Starting with the first line of the data that follows, transcribe every line verbatim until the line containing "z += h + 0.001" has been transcribed.

• • • • • • •

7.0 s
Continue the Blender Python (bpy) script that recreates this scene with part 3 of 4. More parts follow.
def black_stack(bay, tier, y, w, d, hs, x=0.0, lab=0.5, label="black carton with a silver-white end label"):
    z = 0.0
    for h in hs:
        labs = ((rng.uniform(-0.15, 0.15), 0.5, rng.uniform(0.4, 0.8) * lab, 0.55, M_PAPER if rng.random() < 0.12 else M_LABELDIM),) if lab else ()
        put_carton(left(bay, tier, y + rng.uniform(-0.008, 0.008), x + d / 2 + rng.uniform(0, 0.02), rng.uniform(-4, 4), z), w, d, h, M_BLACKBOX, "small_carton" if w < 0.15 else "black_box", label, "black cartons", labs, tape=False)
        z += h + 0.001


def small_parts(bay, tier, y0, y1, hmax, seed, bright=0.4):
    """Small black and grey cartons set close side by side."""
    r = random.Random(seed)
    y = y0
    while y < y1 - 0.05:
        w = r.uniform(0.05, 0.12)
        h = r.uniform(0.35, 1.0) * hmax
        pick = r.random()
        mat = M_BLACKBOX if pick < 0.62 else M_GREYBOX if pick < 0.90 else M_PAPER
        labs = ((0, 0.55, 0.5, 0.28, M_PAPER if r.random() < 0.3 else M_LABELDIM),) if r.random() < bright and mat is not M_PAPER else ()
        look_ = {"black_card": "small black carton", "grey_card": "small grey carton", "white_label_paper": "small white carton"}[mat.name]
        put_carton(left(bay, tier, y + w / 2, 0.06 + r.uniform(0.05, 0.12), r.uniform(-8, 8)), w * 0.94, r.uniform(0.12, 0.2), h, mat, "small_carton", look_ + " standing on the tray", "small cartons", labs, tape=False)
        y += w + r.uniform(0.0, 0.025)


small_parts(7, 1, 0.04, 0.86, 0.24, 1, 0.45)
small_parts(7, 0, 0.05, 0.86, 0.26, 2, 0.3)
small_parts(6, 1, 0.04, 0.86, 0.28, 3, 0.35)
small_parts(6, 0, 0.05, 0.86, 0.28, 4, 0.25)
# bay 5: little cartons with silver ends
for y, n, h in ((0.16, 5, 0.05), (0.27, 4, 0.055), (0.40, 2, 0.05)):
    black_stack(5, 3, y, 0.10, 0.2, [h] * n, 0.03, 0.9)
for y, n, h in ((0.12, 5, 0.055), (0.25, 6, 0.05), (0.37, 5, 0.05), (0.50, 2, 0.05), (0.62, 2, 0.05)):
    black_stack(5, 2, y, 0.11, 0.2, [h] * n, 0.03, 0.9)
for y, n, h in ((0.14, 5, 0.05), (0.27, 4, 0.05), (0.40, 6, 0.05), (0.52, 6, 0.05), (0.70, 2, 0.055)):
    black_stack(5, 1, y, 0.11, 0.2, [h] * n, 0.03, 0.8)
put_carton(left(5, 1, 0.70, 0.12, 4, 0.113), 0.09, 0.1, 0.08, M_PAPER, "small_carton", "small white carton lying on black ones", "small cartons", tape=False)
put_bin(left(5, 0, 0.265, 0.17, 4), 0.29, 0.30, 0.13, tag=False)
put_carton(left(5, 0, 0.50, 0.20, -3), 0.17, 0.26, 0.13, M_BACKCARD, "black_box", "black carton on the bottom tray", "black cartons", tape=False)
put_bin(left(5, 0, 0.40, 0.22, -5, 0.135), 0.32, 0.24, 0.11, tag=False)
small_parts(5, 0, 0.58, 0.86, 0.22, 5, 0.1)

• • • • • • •

▶ _Correct result_
7.0 s
Continue the Blender Python (bpy) script that recreates this scene with part 3 of 4. More parts follow.
def black_stack(bay, tier, y, w, d, hs, x=0.0, lab=0.5, label="black carton with a silver-white end label"):
    z = 0.0
    for h in hs:
        labs = ((rng.uniform(-0.15, 0.15), 0.5, rng.uniform(0.4, 0.8) * lab, 0.55, M_PAPER if rng.random() < 0.12 else M_LABELDIM),) if lab else ()
        put_carton(left(bay, tier, y + rng.uniform(-0.008, 0.008), x + d / 2 + rng.uniform(0, 0.02), rng.uniform(-4, 4), z), w, d, h, M_BLACKBOX, "small_carton" if w < 0.15 else "black_box", label, "black cartons", labs, tape=False)
        z += h + 0.001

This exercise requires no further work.